Geysir is a further 40 minutes or so up the road, driving past small towns brimming with hot thermal spa’s and geothermic activity. The geothermal park is full of hot springs with the most active Strokkur erupting every 6-10 minutes. Geysir, the first of it’s name, is less active now preferring to quietly bubble and steam at the edge of the park. Gulfoss is Geysir’s polar opposite. Another short drive up through the mountains a great mist spurts up from the landscape. Gulfoss is Iceland’s most popular waterfall with stats that make the mind boggle, the dramatic stepped waterfall runs at 140 cubic meters per second, and that’s on a quiet day. If you’re lucky a rainbow can appear in the waterfalls mist creating a pretty magical spectacle.
An extra stop on the way home, well worth the detour if you have time, is Kerið Volcanic crater and lake. The 400ISK entry fee (about £2.80) gets you a printed guide and brief history of the crater. You can walk around the rim or take a steep walk right down to the lake.

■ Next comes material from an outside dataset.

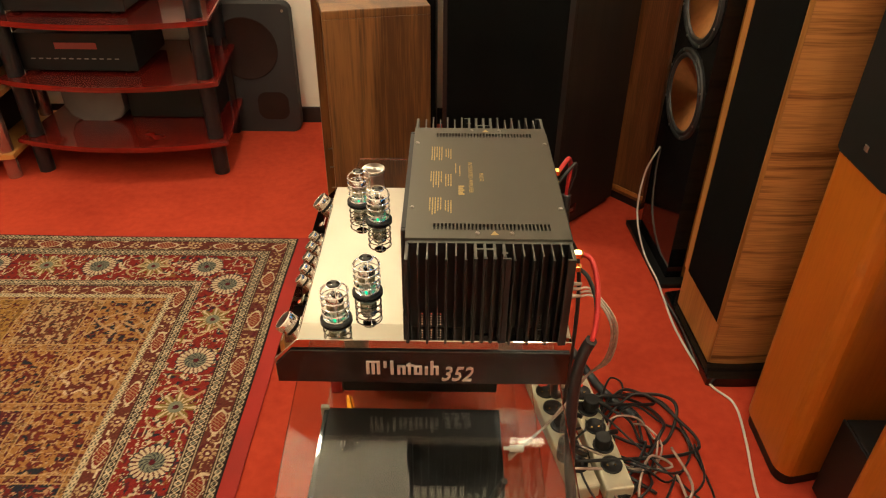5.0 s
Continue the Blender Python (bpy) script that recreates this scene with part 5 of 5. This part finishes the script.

No trip is complete without a bit of northern lights hunting, while you’re more likely to get a glimpse in the winter it’s still in no way guaranteed! I’m yet to see them but always love an excuse to go back. A good option is one of the smaller group tour operators who know the good spots away from the crowds and know when to call off if the weather isn’t good for spotting the lights. Most offer a full refund if the tour is cancelled, one such company I (almost) went with are Time Tours (http://timetours.is/). Book it for day one and you have more opportunities as they will re-book you in daily if cancelled.
Day two. Adventure.
Iceland really is the home of extreme’s whether you want to snowmobile on a glacier, take a helicopter ride over the mountains, drop into a volcanic chamber (https://insidethevolcano.com) or brave the rough seas to go whale watching the choice is yours. Everyone with a truck/ boat/ plane seems to run a tour in Iceland and it’s easy to book last minute from Reykjavik in the winter months, Summer is a bit busier with popular tours filling up a week or so in advance. If none of that sounds like your thing or the budget is a bit tight a day can easily be lost exploring the Reykjanes peninsula on the south western tip of Iceland. The otherworldly lunar landscape begs to be hiked, stay on the trails though as old magma chambers have been known to collapse underfoot.
Day three. Relax.
Iceland’s capital city of Reykjavik is full of art, history and culture. An amble around town reveals some amazing street art, great coffee and irresistible pastry shops. A little further out of town near Grindavik is the Blue Lagoon, effectively a waste water outlet of a geothermal factory, people come from around the globe to bathe in the bright blue steamy hot waters. Another option more off the beaten track is Hveragerði, a little harder to find, it involves an hour minute hike through the mountains but rewards you with a natural hot spring stream (full of mainly locals) and mountain top views. Relaxing for Iceland anyway…
Day Four. Road Trip.
Iceland’s South Coast has a lot to offer; great mountainous and coastal views, remote towns and wildlife spotting such as puffin spotting on the Westman islands (summer only). The one day option is Reykjavik to Vik which includes stops at Seljalandsfoss and “the secret waterfall”, Skogafoss and Reynisfjara black sand beach. The later of which being a volcanic beach with epic basalt columns formed by lava, well worth a selfie or two. It’s a good 6 hours driving without stops so make sure you have a good playlist and snacks ready for the road.
If you have a bit more time you can go a bit further with an overnight stop near Skaftafell national park. An hour and a half drive from Vik along the south coast rewards you with glacial attractions such as Jökulsárlón Glacier Lagoon and Vatnajökull Glacier where you can explore a natural ice cave. A great resource I used when planning a trip is http://www.iheartreykjavik.net/2015/01/drive-it-yourself-a-south-coast-adventure/.
There is so much to do in Iceland to suit any budget or timescale, this is just a drop in the ocean of some of the ways to spend you’re time here.